Understand, Discover & Plan, and Execute
Understand
Having worked in the Salesforce Marketing Cloud agency environment for several years, one of the many surprising factors around onboarding new clients to the platform has been the lack of client understanding around what they’ve purchased. The solution is to identify what is in the contract – what studios and builders will they have access to and what are the contact limits. Once you’ve established that baseline, you can move forward with that understanding to educate the client around their capabilities within the platform.
Make a note of:
- Package Edition
https://www.salesforce.com/content/dam/web/en_us/www/documents/pricing/mc_email_journey_pricing_sheet.pdf - Number of Business Units
- Contact & User Limits
- Included Studios
- Einstein Features
- Inclusion of Sender Authentication Package
a. Number of SSL Certificates included
i. 1 for Email Images
ii. 1 for Cloud Pages (if included)
Your Salesforce contract should clearly state what your contact limit is; bear this in mind when considering which contacts you want to allow into the Salesforce Marketing Cloud. This can be an extremely important piece of information as you build out your approach to your data and its relationship to Salesforce Marketing Cloud. If you’re using Salesforce.com/.org and you use the Marketing Cloud connector, your awareness of the contact limit is going to be a key element of your data plan.
Another good resource for understanding how things work in Salesforce Marketing Cloud is Trailhead – https://trailhead.salesforce.com/ – a tool created by Salesforce to help its clients and partners know how to use the tools. Personally, I find the use of Trailhead combined with direct practical access to the platform to be the best way to learn how to use the tools and understand the functional capabilities involved properly. Get the team into the system and let them start learning while you plan so that your discussions can be productive and directional.
Discovery & Plan
Once you understand more about Salesforce Marketing Cloud and how it can work, the next thing to do is think about how you will be communicating and engaging with your target audiences. It would help if you are willing to ask and answer a lot of questions before you can identify your path forward.

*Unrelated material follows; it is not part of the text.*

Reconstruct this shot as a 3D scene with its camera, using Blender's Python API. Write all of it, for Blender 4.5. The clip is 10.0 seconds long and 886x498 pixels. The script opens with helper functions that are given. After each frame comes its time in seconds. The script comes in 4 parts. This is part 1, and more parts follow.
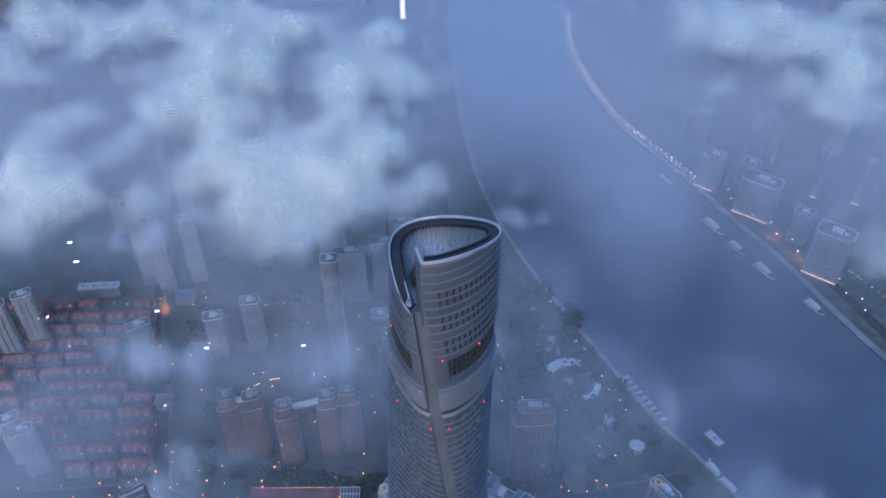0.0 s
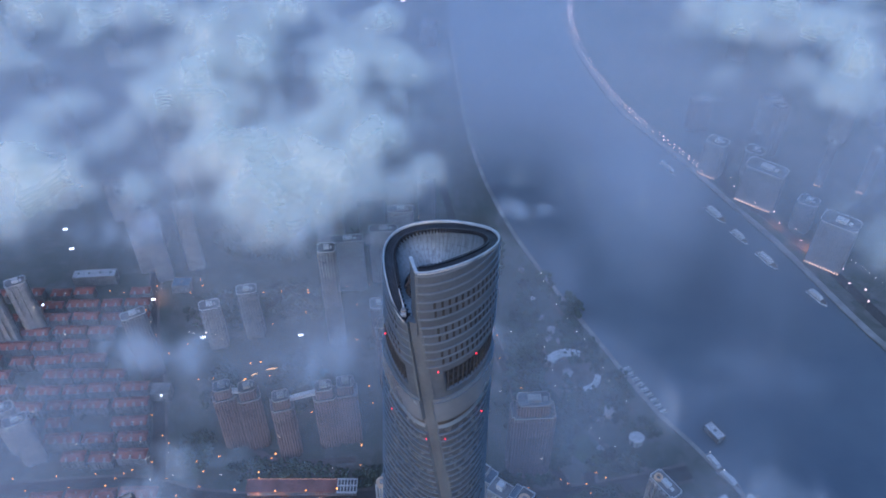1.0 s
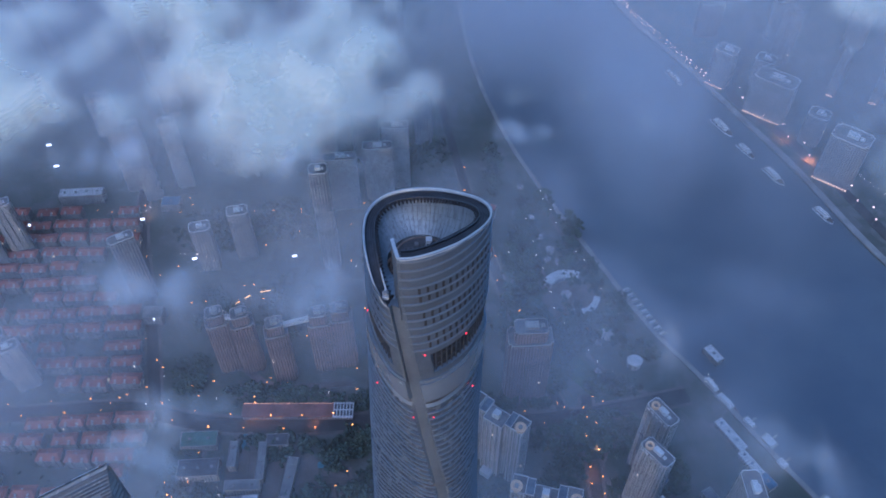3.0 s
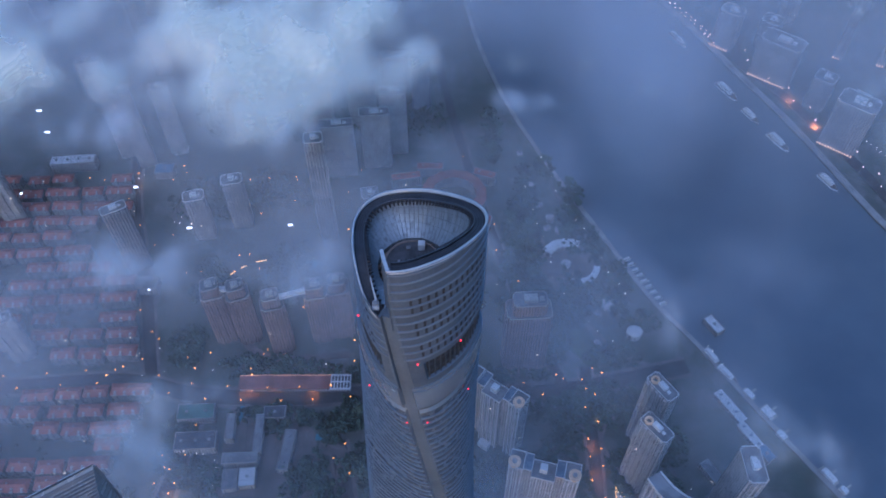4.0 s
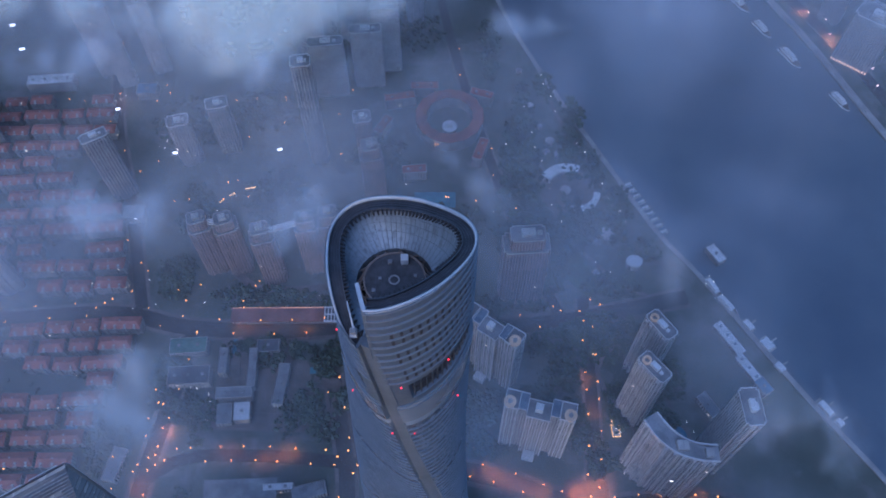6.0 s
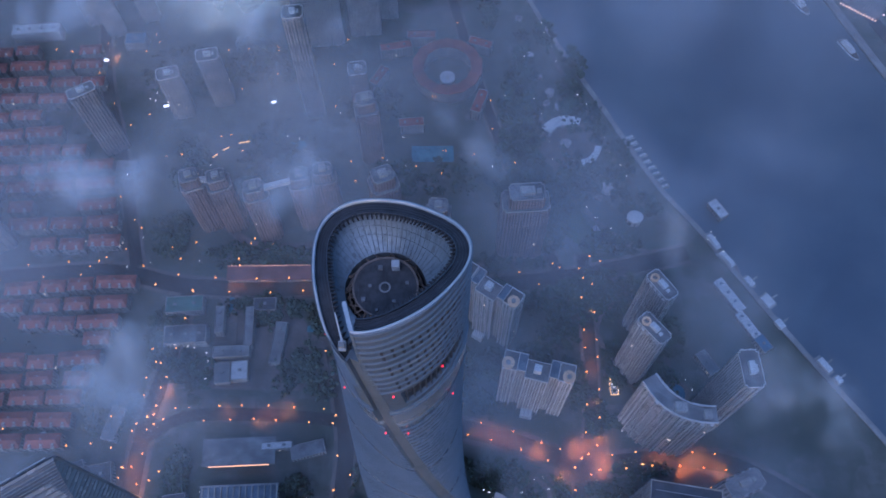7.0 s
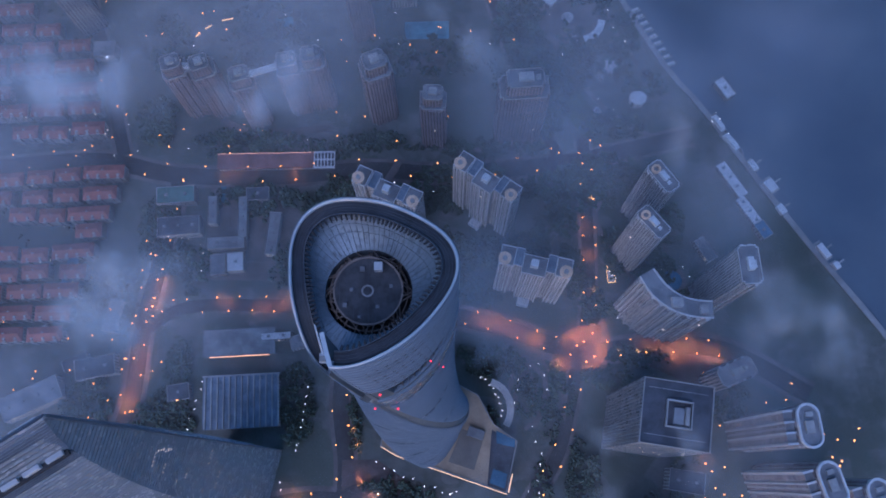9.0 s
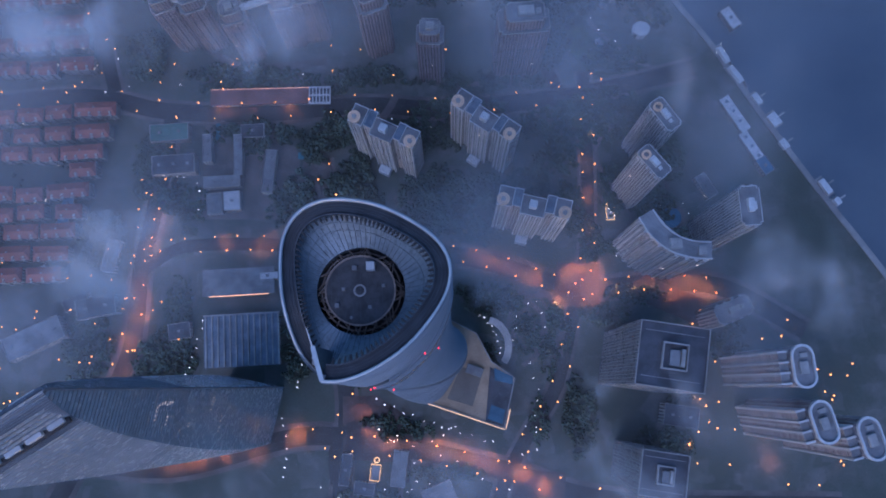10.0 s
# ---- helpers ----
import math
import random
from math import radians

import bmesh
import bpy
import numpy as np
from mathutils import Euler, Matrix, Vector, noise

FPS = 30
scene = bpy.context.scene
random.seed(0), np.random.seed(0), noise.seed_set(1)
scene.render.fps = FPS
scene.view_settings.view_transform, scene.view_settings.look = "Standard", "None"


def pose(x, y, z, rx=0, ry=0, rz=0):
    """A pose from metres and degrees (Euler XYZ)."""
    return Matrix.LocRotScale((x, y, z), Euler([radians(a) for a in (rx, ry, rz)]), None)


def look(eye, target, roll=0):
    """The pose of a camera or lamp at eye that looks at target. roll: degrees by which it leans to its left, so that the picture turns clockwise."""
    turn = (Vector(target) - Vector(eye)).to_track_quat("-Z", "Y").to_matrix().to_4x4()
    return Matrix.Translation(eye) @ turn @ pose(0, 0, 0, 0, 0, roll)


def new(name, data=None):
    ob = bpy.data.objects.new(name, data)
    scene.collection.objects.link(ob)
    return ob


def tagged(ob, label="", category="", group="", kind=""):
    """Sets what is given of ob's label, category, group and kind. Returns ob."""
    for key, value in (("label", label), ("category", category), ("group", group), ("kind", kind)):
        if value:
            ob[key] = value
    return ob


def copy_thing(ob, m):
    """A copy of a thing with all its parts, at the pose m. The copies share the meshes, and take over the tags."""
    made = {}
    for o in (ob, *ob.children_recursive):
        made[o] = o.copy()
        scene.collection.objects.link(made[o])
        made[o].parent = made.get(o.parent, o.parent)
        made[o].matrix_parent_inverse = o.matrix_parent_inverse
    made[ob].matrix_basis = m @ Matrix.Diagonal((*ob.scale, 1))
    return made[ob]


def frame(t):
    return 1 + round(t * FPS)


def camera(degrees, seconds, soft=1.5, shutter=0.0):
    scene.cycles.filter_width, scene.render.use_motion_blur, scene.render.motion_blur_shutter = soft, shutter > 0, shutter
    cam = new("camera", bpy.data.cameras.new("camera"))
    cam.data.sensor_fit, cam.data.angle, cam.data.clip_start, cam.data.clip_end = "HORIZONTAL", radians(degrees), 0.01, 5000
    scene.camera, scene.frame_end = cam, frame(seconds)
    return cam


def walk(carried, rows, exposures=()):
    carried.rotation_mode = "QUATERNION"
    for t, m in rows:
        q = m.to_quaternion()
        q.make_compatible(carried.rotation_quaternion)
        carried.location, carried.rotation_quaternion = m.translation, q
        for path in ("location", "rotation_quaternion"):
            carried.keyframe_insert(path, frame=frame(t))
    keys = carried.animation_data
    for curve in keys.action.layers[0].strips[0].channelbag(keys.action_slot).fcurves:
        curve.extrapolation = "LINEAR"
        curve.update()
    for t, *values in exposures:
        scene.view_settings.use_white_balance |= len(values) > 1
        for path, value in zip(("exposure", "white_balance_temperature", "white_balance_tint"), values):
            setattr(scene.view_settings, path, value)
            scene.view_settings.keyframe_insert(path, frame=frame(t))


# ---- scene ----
# seconds, stops, kelvin, tint
EXPOSURES = [(0.0, 1.31, 4690, 20), (4.0, 1.2, 4530, 23), (10.0, 1.03, 4550, 29)]
cam = camera(57.00, 10.0, soft=1.8)
# seconds, place, pitch, roll, yaw
PATH = [
    (0.0, 1.81, -249.36, 828.92, -40.611, -0.307, 0.001),
    (0.5, 2.35, -241.69, 827.92, -40.680, -0.238, 0.041),
    (1.0, 3.50, -233.10, 827.99, -41.899, -0.127, 0.048),
    (1.5, 5.21, -223.76, 827.67, -44.915, -0.231, 0.105),
    (2.0, 6.29, -212.92, 827.37, -46.383, -0.251, 0.121),
    (2.5, 7.35, -202.20, 826.70, -47.640, -0.290, 0.104),
    (4.0, 10.82, -168.75, 826.34, -52.167, -0.405, 0.128),
    (4.5, 12.13, -156.97, 826.31, -53.880, -0.503, 0.140),
    (5.0, 13.18, -145.19, 825.77, -55.590, -0.479, 0.139),
    (5.5, 14.24, -132.93, 825.18, -57.431, -0.486, 0.120),
    (7.0, 17.41, -96.64, 822.85, -63.784, -0.750, 0.158),
    (7.5, 18.55, -85.12, 822.43, -65.924, -0.905, 0.252),
    (8.0, 19.55, -73.14, 822.38, -68.456, -1.112, 0.327),
    (8.5, 20.74, -61.35, 822.55, -71.544, -1.443, 0.497),
    (9.0, 21.88, -49.70, 823.09, -74.533, -1.935, 0.824),
    (9.5, 23.11, -38.10, 823.57, -77.550, -2.723, 1.434),
    (10.0, 24.31, -26.46, 823.88, -80.440, -3.536, 2.171),
]
walk(cam, [(t, pose(x, y, z, 90 + p, 0, w) @ pose(0, 0, 0, 0, 0, r)) for t, x, y, z, p, r, w in PATH], EXPOSURES)

# ---- sky and sun: blue hour under a broken low cloud deck ----
world = bpy.data.worlds.new("world")
scene.world = world
world.use_nodes = True
wn = world.node_tree.nodes
sky = wn.new("ShaderNodeTexSky")
sky.sky_type = "NISHITA"
sky.sun_disc = False
sky.sun_elevation = radians(9)
sky.sun_rotation = radians(200)
sky.air_density, sky.dust_density, sky.ozone_density = 1.3, 1.0, 3.0
wn["Background"].inputs["Strength"].default_value = 0.13
world.node_tree.links.new(sky.outputs["Color"], wn["Background"].inputs["Color"])
sun = new("sun", bpy.data.lights.new("sun", "SUN"))
sun.data.energy, sun.data.angle, sun.data.color = 0.5, radians(40), (1.0, 0.95, 0.9)
sun.matrix_world = look((0, 0, 0), (0.25, 0.6, -1.0))
scene.cycles.transparent_max_bounces = 40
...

Initial questions look like this:
- From where does your customer information come?
- How often do you want it to refresh in the system?

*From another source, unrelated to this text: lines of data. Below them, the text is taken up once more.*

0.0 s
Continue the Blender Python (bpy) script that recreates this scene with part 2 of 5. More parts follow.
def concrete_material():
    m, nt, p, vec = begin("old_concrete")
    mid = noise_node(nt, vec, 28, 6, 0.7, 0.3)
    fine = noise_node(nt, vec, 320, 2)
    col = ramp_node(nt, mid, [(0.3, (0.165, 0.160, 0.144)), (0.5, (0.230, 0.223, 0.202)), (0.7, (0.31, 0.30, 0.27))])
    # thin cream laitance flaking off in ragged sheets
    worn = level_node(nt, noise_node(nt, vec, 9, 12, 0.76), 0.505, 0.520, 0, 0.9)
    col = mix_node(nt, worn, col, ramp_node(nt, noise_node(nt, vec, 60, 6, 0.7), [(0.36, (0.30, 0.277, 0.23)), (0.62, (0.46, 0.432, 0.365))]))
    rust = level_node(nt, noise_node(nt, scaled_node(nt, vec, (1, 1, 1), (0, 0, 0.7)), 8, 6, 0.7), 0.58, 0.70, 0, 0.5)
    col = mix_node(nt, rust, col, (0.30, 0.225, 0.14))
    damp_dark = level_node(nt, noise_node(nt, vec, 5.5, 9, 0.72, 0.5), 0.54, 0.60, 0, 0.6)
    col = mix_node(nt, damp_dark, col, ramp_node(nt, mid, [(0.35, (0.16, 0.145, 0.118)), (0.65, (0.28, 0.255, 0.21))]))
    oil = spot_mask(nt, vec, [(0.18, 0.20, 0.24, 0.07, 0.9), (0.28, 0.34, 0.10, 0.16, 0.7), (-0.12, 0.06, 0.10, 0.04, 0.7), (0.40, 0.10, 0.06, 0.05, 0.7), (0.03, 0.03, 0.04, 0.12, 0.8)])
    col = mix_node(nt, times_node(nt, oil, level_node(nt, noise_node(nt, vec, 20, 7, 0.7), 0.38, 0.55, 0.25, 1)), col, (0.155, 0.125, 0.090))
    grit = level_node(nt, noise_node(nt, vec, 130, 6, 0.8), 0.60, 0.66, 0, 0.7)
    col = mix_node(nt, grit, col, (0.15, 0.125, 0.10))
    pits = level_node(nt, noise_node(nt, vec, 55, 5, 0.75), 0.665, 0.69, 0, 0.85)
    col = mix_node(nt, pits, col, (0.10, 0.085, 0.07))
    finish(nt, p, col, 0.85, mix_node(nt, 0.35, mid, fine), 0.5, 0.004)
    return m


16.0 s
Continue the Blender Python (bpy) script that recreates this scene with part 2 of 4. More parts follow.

- What are the channels you will be using in SFMC?
- What channels will you be using outside SFMC?
- What data do you need to support those conversations?

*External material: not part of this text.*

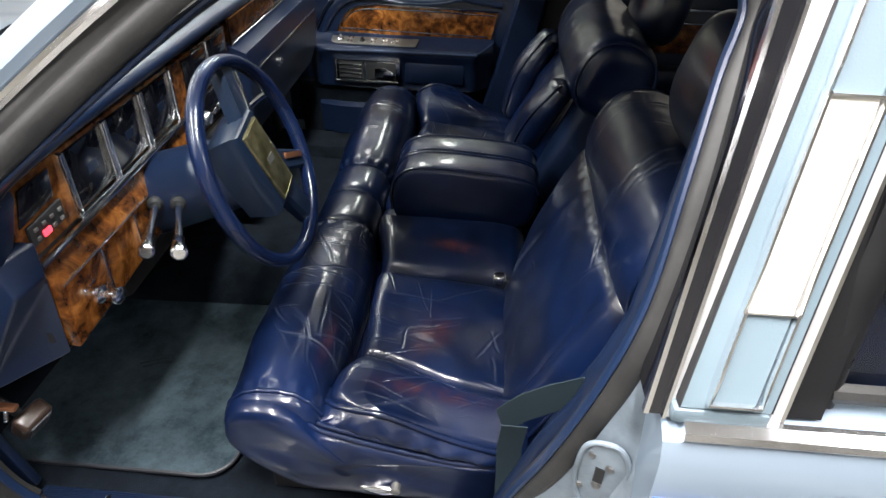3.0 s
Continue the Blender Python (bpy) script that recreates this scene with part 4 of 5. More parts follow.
part("roof_rail_trim", both(sweep(smooth_path([(-0.30, 0.02, 0.90), (-0.05, 0.06, 1.06), (0.20, 0.13, 1.235), (0.3, 0.14, 1.258), (1.0, 0.145, 1.262), (1.8, 0.15, 1.25)], 5), [(-0.03, -0.02), (-0.03, 0.03), (0.03, 0.03), (0.03, -0.02)], SIDE)), NAVY_VINYL, car)

part("inner_sill", both(rbox(-0.88, 2.3, -0.05, 0.09, 0.24, 0.34, 0.01)), CARPET, car)
part("inner_side", both(rbox(-0.90, -0.30, -0.04, 0.03, 0.24, 0.88, 0.01)), NAVY_VINYL, car)
part("inner_side", rbox(-0.90, -0.46, -0.02, 0.075, 0.24, 0.86, 0.01), MATT_BLACK, car)

# ---------- dashboard ----------
dash = thing("dashboard", "navy dashboard with burl wood trim and dark gauges across the car", "dashboard")
pad = []
for y, sag in ((0.075, 0.02), (0.095, 0.006), (0.13, 0.0), (0.5, 0.0), (0.95, 0.0), (1.4, 0.0), (1.56, 0.004), (1.60, 0.03)):
    bow = 0.05 * (1 - ((y - MID) / 0.8) ** 2)
    pad.append([(-0.135, y, 0.968 - sag), (-0.122, y, 0.976 - sag), (-0.120, y, 0.984 - sag), (-0.130, y, 0.992 - sag), (-0.18, y, 0.995 - sag), (-0.28, y, 0.970 - sag), (-0.36 - bow, y, 0.925 - sag), (-0.37 - bow, y, 0.90 - sag), (-0.30, y, 0.90 - sag), (-0.16, y, 0.955 - sag)])
part("dash_pad", loft(pad), DASH_PAD, dash, "padded navy dash top with its sheen coloured pale")
brow_line = smooth_path([(-0.138, 0.072, 0.958), (-0.136, 0.10, 0.978), (-0.138, 0.3, 0.984), (-0.138, 0.8, 0.985), (-0.140, 1.53, 0.985)], 6)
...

Make sure to capture all the answers and details in your documentation; that information will be extremely valuable should there be a shift in the team or system changes down the road.
One of the first things to identify the plan is what system will be the Database of Record? In most cases, SFMC is NOT your DBOR; maybe it is your DBOR for subscriber status. But if you’re using other ESPs, you might have a centralized data warehouse that reconciles that status and then informs SFMC. Compliance around email regulations like CAN-SPAM, CASL, GDPR, and new state-based legislation should be at the front of your mind when setting up the platform. Waiting to address compliance down the road will only create more work down the road.
Given the relational database nature of Salesforce Marketing Cloud, start your plan with core subscriber information. Separate out data that frequently fluctuates into distinct Data Extensions, and make sure to have a clear view on your Contact ID/Subscriber Key within the system so you can drill down from a contact all the way to finite details around that contact and its interactions with your brand. Then work your way outward to include additional data in the next steps.
Include other aspects of Marketing Cloud that have been provisioned in the account; depending on the type of business being onboarded, an Einstein product feed that would allow you to make good use of the Einstein Email Recommendations and/or Web Recommendations features. Best practice would include discussions with the marketing team that is planning on using the platform and understanding their use cases within the context of the system. What is their priority for the data?
Make sure to document your plan as you move forward. As a visual person, I’d highly recommend a roadmap/Gantt chart approach that allows you to visualize the allocation of resources alongside actionable elements, and all for the adjustment of the workflow as things change.
An additional aspect of this plan would be to consider how the initiatives within SFMC need to be reported. What are the expectations around the reporting? Does data need to flow out of SFMC into other systems? What are those systems’ format requirements?
Execute
Once the plan has been road-mapped, signed off on by all parties, and resources have been allocated, start the project off with a kick-off meeting. This kick-off meeting is vital; it is where everyone who is involved in any way with the execution of the plan gets to meet the stakeholders, the other team members, and most importantly, get to hear the plan for moving the project forward. In my experience, it is vital to set expectations around communication during this meeting so that everyone knows how to communicate with each other and feels encouraged to do so. Other tools like project management software and documentation systems become key for this phase. Don’t lose sight of documenting how each element of SFMC is being set up. This documentation will be vital for the speed and scaling of processes down the road.
While it sounds trite, if you’ve done a good job at discovery and planning and your team is all on the same page – meet regularly, communicate openly, and work the plan – you’ll do well. There’s inevitably something someone didn’t think of, don’t be afraid of the surprises – the quicker surprises and issues surface, the faster they can be discussed and resolved. I’ve worked in several service environments, and setting expectations around pop-up issues in a kick-off meeting has been a key factor in maintaining client satisfaction, keeping timelines in place, and work on the plan.
I hope this high-level overview of my approach around implementing Salesforce Marketing Cloud has been helpful. I hope it helps you maximize your use of the system and helps to set you up for long-term success!